Modern day, I gave him a camo jacket and bandanas, as well as the red one, which were worn during The Oka Crisis of 1990 where the Kanesatake Reservation Mohawks were involved in a stand off against Quebec province police/military and Canada, to defend a piece of their reservation from being demolished into a golf course, which in that piece witheld a sacred and old burial ground. This 73 day standoff was not only to protect the last lands the Mohawk own, but for centuries worth of frustration and anger from all Native people against the modern day white-empires of the United States and Canada. Also strapped to his chest under the wampum belt are bullets, used in the rifles that the warriors had held so close to them, waiting for that one moment Canada opened fire on them. The well-known warrior look from The Oka Crisis wore a bandana around his face (usually camo) to protect their breathing from tear gas that was shot at them by Canadian forces. The background, using red, yellow, and black acrylic paints, and using my fingers to scrape the design, I wanted to symbolize the chaos, tension, frustration, confusion, and vengeful feelings many Mohawk warriors has that year, and still have…the feeling of seeing those armed Canadians walking towards them, and storming the barricades…as hopeless as the situations got, they are still today a prideful people, and as a famous Canadian Native activist bluntly stated to the Canadian government in a conference “Native Americans of all nations will always be a nuissiance, and cause disturbances in your white world, until you are ready to sit and listen to us!”
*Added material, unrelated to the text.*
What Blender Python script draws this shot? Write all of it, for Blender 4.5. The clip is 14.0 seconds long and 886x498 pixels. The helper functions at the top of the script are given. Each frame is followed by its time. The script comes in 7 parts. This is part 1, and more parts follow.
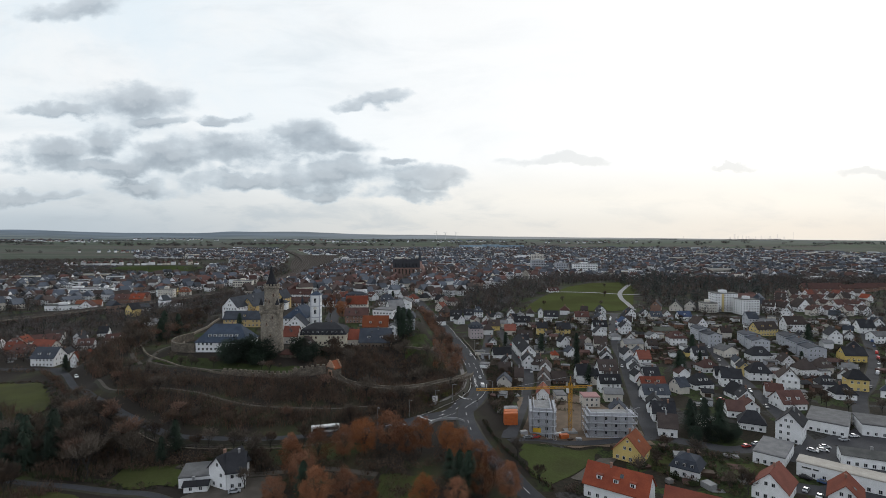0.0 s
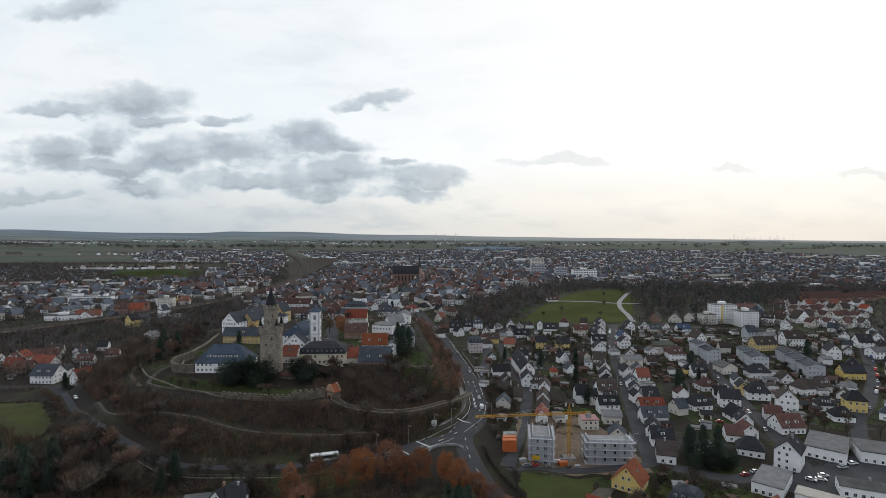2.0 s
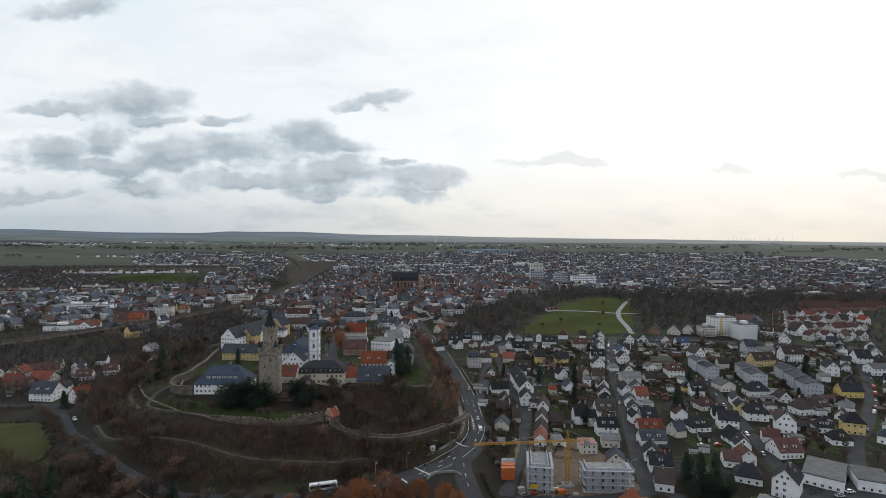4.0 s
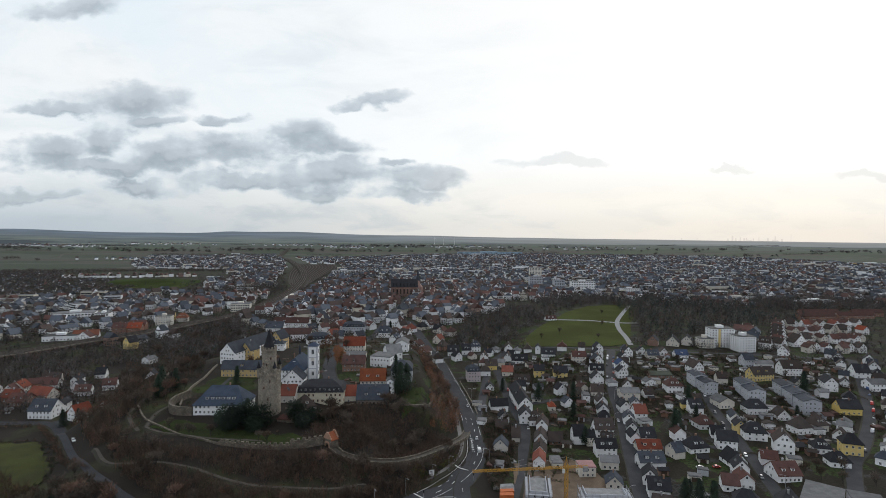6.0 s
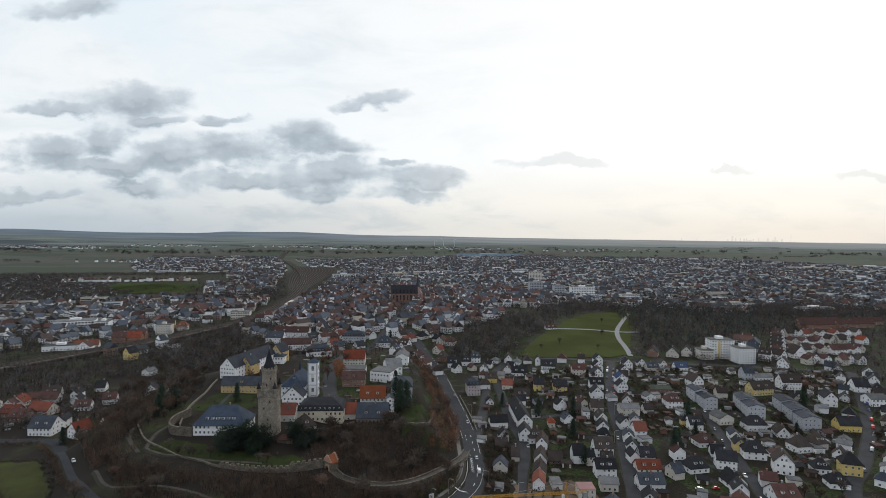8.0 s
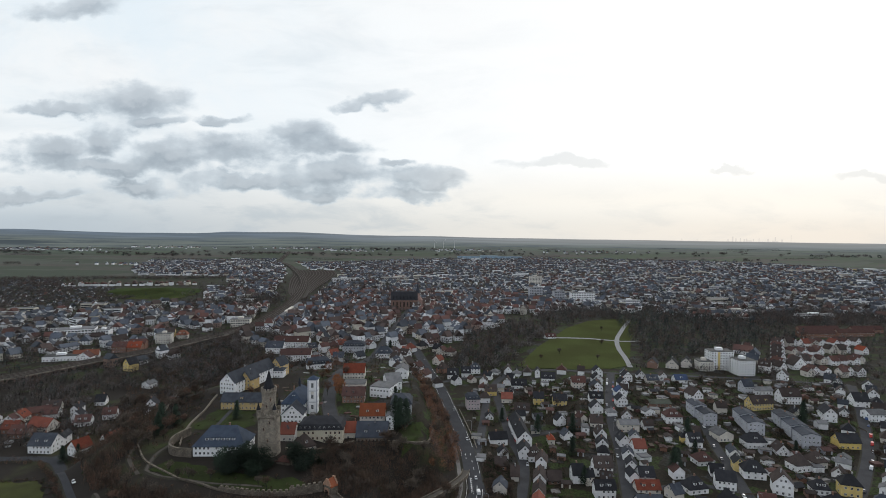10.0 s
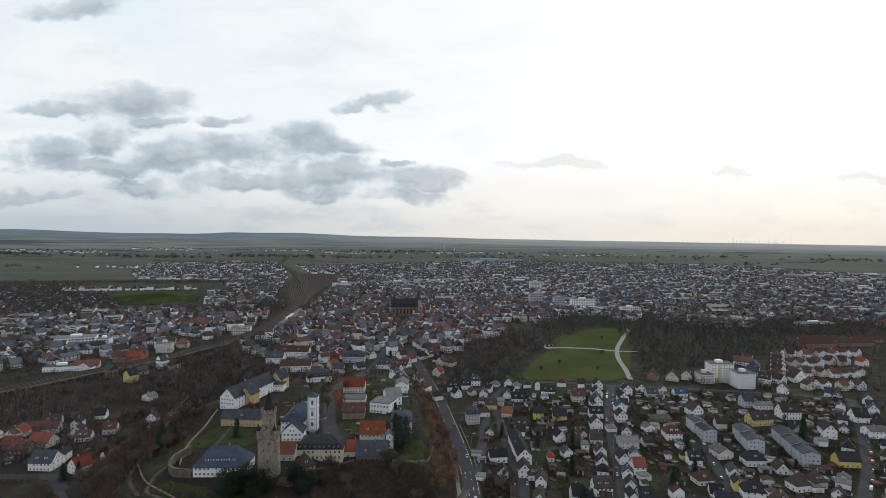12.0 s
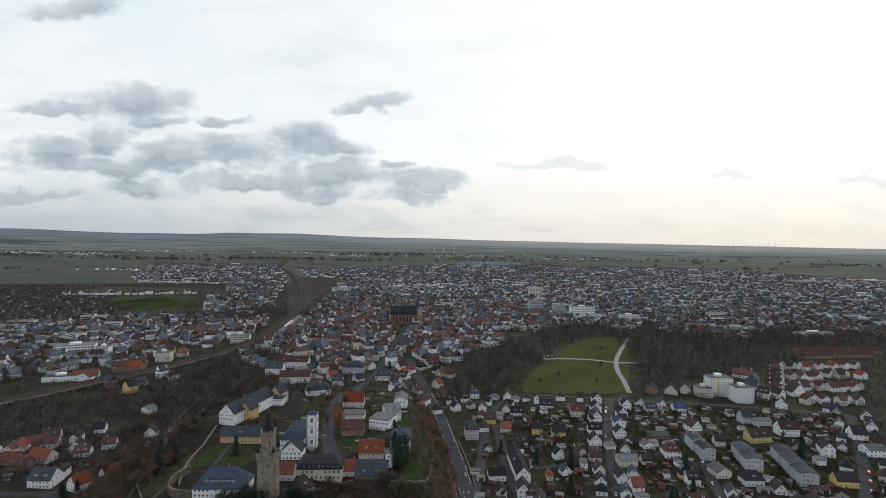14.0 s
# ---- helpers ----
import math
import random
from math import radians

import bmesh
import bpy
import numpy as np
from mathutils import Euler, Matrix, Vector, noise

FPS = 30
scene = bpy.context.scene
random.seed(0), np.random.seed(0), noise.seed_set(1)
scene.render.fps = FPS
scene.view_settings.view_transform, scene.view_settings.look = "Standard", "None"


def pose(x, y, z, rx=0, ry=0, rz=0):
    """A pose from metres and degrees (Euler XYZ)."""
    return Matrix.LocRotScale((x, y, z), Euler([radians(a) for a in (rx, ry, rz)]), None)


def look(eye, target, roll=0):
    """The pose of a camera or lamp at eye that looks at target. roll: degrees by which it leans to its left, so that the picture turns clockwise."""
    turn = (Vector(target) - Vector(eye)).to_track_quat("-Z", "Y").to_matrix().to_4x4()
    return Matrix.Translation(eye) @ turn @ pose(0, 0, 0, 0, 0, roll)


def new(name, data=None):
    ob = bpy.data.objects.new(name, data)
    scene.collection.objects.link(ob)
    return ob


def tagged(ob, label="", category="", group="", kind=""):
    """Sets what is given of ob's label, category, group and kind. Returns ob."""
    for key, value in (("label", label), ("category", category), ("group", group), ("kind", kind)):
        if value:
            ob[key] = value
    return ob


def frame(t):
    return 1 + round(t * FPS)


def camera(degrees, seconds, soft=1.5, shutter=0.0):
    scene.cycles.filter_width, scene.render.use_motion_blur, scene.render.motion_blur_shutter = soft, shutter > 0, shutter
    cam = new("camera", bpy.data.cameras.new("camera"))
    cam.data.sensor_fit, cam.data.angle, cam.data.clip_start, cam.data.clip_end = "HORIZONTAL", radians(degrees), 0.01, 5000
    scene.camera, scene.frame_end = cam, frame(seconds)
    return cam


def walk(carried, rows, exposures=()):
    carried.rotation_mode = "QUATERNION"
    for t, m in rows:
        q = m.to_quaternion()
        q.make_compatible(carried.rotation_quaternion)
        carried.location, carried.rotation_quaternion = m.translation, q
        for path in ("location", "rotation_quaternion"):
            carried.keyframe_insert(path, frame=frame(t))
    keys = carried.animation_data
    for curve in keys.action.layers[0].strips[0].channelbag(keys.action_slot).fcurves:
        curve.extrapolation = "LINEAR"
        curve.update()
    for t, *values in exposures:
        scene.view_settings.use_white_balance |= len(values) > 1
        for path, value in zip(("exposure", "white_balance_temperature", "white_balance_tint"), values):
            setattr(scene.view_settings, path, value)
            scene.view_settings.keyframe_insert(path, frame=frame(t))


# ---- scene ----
cam = camera(80.0, 14.0, soft=0.5)
PATH = [
    (0.0, pose(-0.000, 0.000, 90.000, 88.387, -0.053, 0)),
    (0.5, pose(0.000, -0.012, 93.000, 88.374, -0.054, -0.019)),
    (1.0, pose(0.036, -0.012, 95.904, 88.348, -0.059, -0.024)),
    (1.5, pose(0.168, 0.024, 98.904, 88.369, -0.085, -0.031)),
    (2.0, pose(0.228, 0.036, 101.928, 88.407, -0.111, -0.026)),
    (2.5, pose(0.264, -0.012, 104.928, 88.415, -0.143, -0.031)),
    (3.0, pose(0.324, -0.036, 108.000, 88.422, -0.187, -0.037)),
    (5.5, pose(0.420, -0.036, 123.420, 88.47, -0.257, -0.155)),
    (6.0, pose(0.396, -0.000, 126.276, 88.467, -0.271, -0.174)),
    (6.5, pose(0.360, -0.024, 129.036, 88.466, -0.283, -0.192)),
    (7.0, pose(0.300, -0.024, 131.832, 88.467, -0.29, -0.196)),
    (7.5, pose(0.300, 0.012, 134.820, 88.484, -0.301, -0.191)),
    (8.0, pose(0.336, 0.048, 137.892, 88.495, -0.308, -0.181)),
    (10.5, pose(0.660, 0.012, 152.868, 88.523, -0.322, -0.155)),
    (11.0, pose(0.672, 0.024, 155.748, 88.531, -0.327, -0.143)),
    (11.5, pose(0.696, -0.012, 158.664, 88.557, -0.359, -0.136)),
    (12.0, pose(0.708, -0.060, 161.712, 88.623, -0.427, -0.114)),
    (12.5, pose(0.708, -0.192, 164.784, 88.678, -0.516, -0.106)),
    (13.0, pose(0.636, -0.324, 167.868, 88.728, -0.591, -0.106)),
    (13.5, pose(0.540, -0.468, 170.928, 88.748, -0.644, -0.13)),
    (14.0, pose(0.396, -0.552, 174.000, 88.77, -0.693, -0.15)),
]
walk(cam, PATH)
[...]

In this project, I used fabric, turkey feathers, acrylic paints, oil and chalk pastels, prisma-color markers, and some gesso. Of course as all deviants know, putting artwork online doesn’t do ANY justice for your hard worked on piece, for the online picture does crap for this. In real life, this piece is hard to carry, because its used on an entire poster board, which are used for presentations of projects.

My art teacher loves this piece, and she in her opinion sees it as my most expressive, powerful, and efforted piece I have done all year. In some ways I believe her, but all my power comes from not my pride as an artist, but for all our message as Native Americans that we are still here..and yes…we are still fighting the “white man”.